Ligurian Mescciüa is a traditional dish from La Spezia. This soup is made from just three ingredients: spelt, cannellini beans, and chickpeas that are left to soak in water for over 24 hours. The ingredients are then cooked for a long time at different times and then blended to become a warm soup with the flavor of nature. Simplicity and tradition are suitable, especially on cooler days. 

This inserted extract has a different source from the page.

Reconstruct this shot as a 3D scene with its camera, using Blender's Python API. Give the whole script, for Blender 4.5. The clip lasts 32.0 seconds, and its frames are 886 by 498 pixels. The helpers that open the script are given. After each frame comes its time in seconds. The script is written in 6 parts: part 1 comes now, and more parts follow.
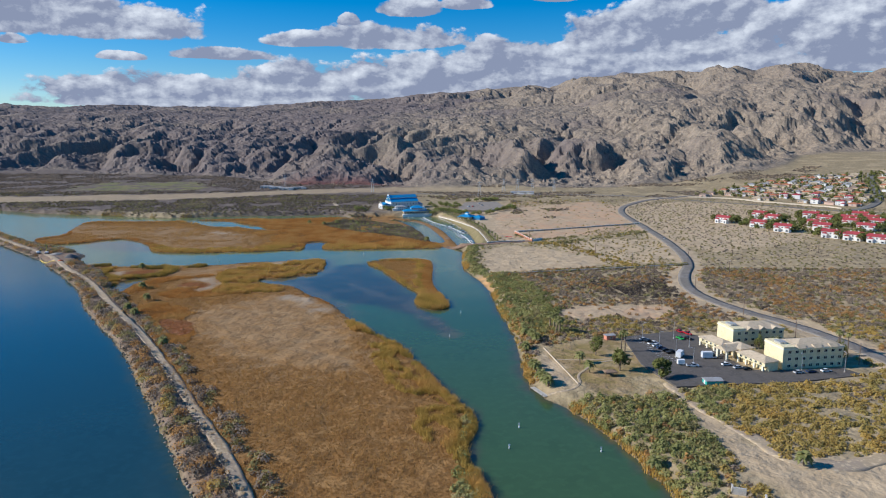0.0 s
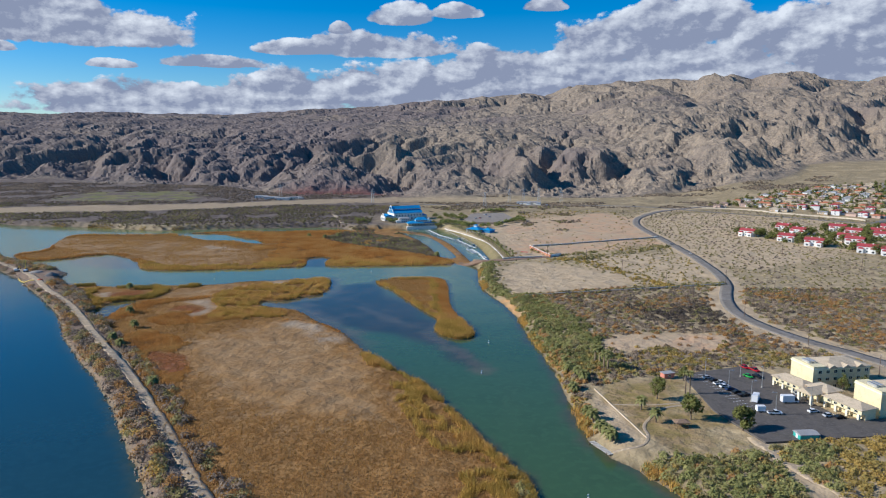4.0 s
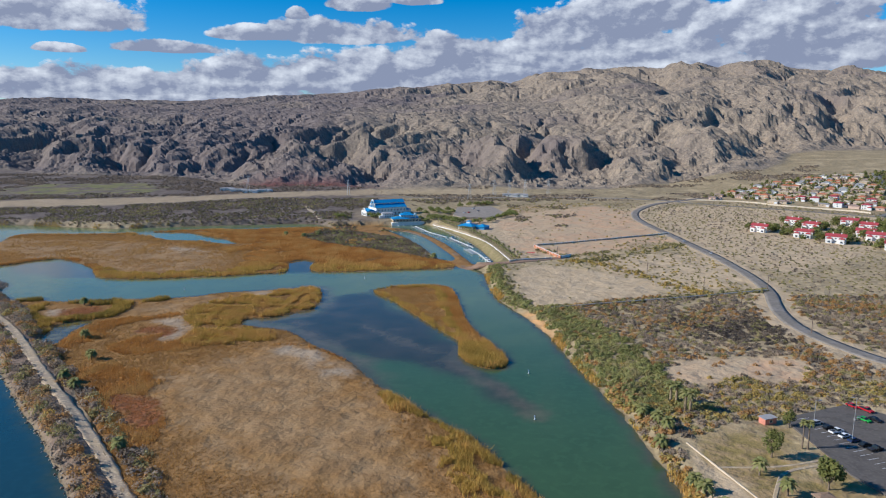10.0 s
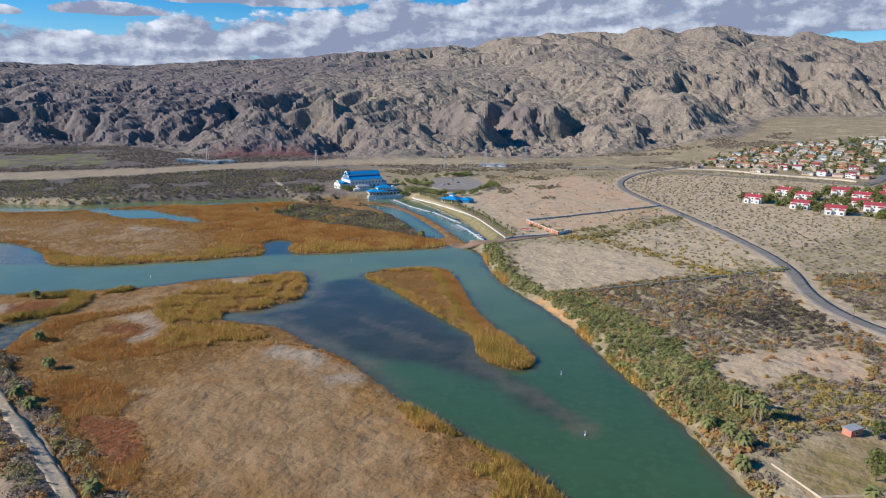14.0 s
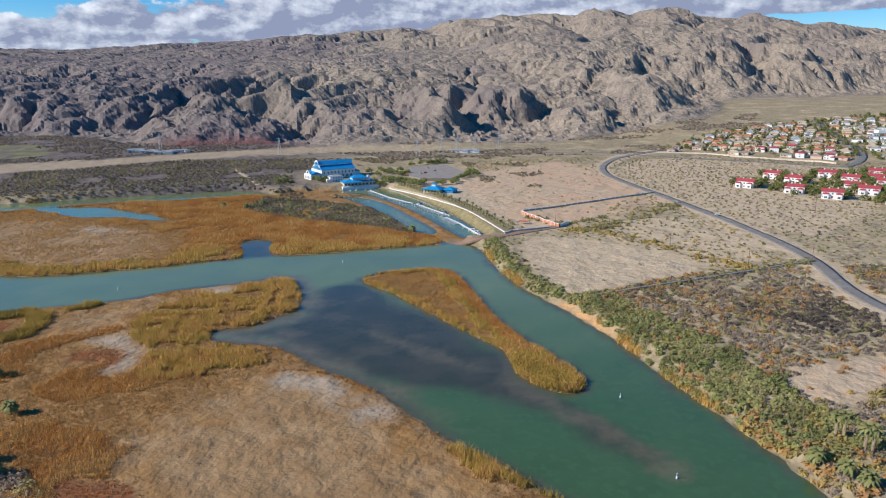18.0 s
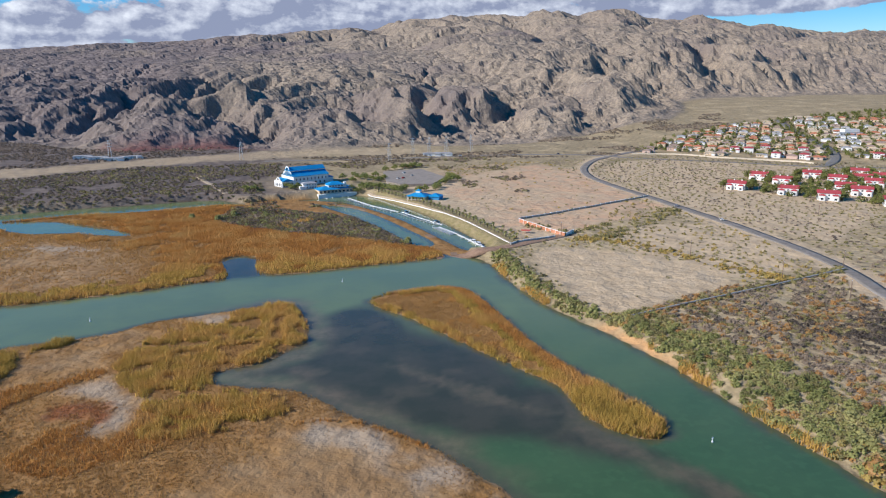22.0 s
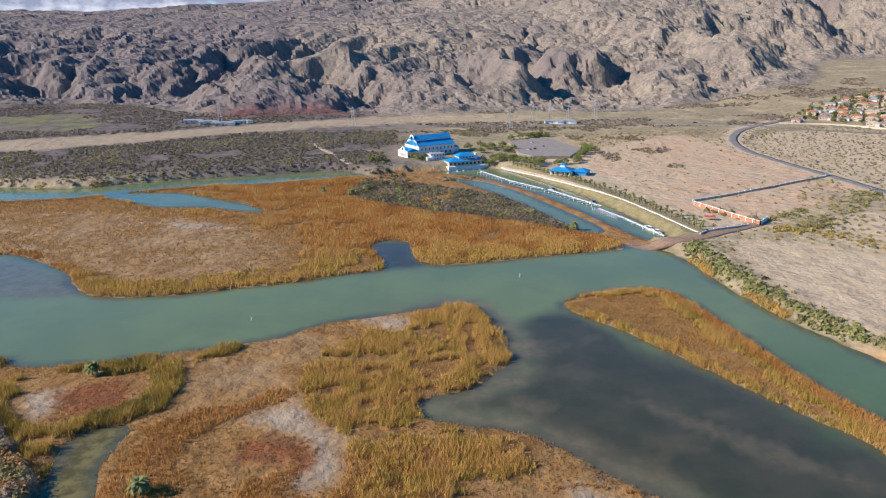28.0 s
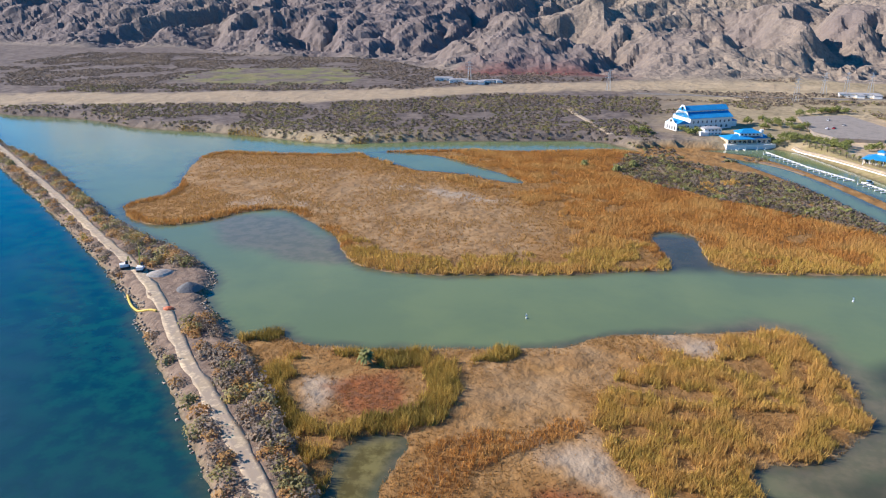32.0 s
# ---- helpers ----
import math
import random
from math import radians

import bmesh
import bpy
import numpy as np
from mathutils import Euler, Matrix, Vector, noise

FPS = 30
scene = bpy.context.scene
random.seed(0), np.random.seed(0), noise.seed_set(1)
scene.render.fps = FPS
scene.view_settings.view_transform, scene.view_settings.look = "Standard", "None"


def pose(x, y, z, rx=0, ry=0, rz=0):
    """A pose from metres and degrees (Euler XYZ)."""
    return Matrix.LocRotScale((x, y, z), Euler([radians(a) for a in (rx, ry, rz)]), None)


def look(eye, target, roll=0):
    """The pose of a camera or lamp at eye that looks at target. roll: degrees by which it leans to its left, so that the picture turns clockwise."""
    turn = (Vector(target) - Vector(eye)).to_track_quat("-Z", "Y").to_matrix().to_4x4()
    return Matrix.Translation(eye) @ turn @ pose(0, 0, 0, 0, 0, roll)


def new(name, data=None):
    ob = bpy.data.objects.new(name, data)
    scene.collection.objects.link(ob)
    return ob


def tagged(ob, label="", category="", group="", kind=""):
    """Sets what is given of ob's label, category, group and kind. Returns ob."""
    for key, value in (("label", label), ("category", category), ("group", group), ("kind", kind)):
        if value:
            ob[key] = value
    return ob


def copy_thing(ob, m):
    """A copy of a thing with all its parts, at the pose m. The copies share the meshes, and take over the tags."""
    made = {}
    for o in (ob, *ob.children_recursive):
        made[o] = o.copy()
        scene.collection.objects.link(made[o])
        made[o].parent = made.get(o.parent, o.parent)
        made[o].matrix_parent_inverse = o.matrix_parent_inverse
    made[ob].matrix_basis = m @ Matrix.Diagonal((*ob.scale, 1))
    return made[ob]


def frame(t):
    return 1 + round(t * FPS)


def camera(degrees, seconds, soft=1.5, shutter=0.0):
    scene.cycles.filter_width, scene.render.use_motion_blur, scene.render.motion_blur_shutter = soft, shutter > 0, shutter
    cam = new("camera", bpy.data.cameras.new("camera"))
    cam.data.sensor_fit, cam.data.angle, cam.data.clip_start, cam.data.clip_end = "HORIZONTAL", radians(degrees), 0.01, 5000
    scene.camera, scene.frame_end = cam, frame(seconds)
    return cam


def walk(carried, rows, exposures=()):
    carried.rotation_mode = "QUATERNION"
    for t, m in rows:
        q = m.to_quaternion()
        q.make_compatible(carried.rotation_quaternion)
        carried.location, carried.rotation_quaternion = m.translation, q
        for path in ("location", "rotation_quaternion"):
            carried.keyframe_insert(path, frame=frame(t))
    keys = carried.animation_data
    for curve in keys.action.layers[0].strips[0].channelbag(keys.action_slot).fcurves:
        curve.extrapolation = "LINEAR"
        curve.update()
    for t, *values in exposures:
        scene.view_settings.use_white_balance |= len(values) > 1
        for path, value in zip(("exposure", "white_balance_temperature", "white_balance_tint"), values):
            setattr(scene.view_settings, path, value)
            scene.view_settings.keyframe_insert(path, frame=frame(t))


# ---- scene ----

2. Sicilia: Tagliatelle with Sicilian pesto, aubergines and pistachios

Tagliatelle with Sicilian pesto aubergines and pistachios

In Italy, there is a boundless love for pasta, which in itself is an excellent vegan dish. This time we fly to Sicily, where you can eat a spectacular pesto made with sun-dried tomatoes, local almonds, cubes of aubergine, and grit of pistachios from Bronte, for a sensational sauce that will make you want to return to Italy at least once a year. Buon Appetito!

1. Lombardia: Brianza country cake in a vegan version

Brianza Country Cake

How about a nice dessert? Then let's fly to Lombardy, where the "torta paesana" is not only a typical dessert, but a unique dish that originated poor and, it varies from family to family, and where everyone knows a "true, special and perfect" recipe.

The base is stale bread, enriched with biscuits, cocoa, milk (of course vegetal in the veg version),  and even additions such as pine nuts, candied fruit, and sultanas. What you will eat is a moist cake full of flavor, beautiful to look at, and with an intense chocolate aroma.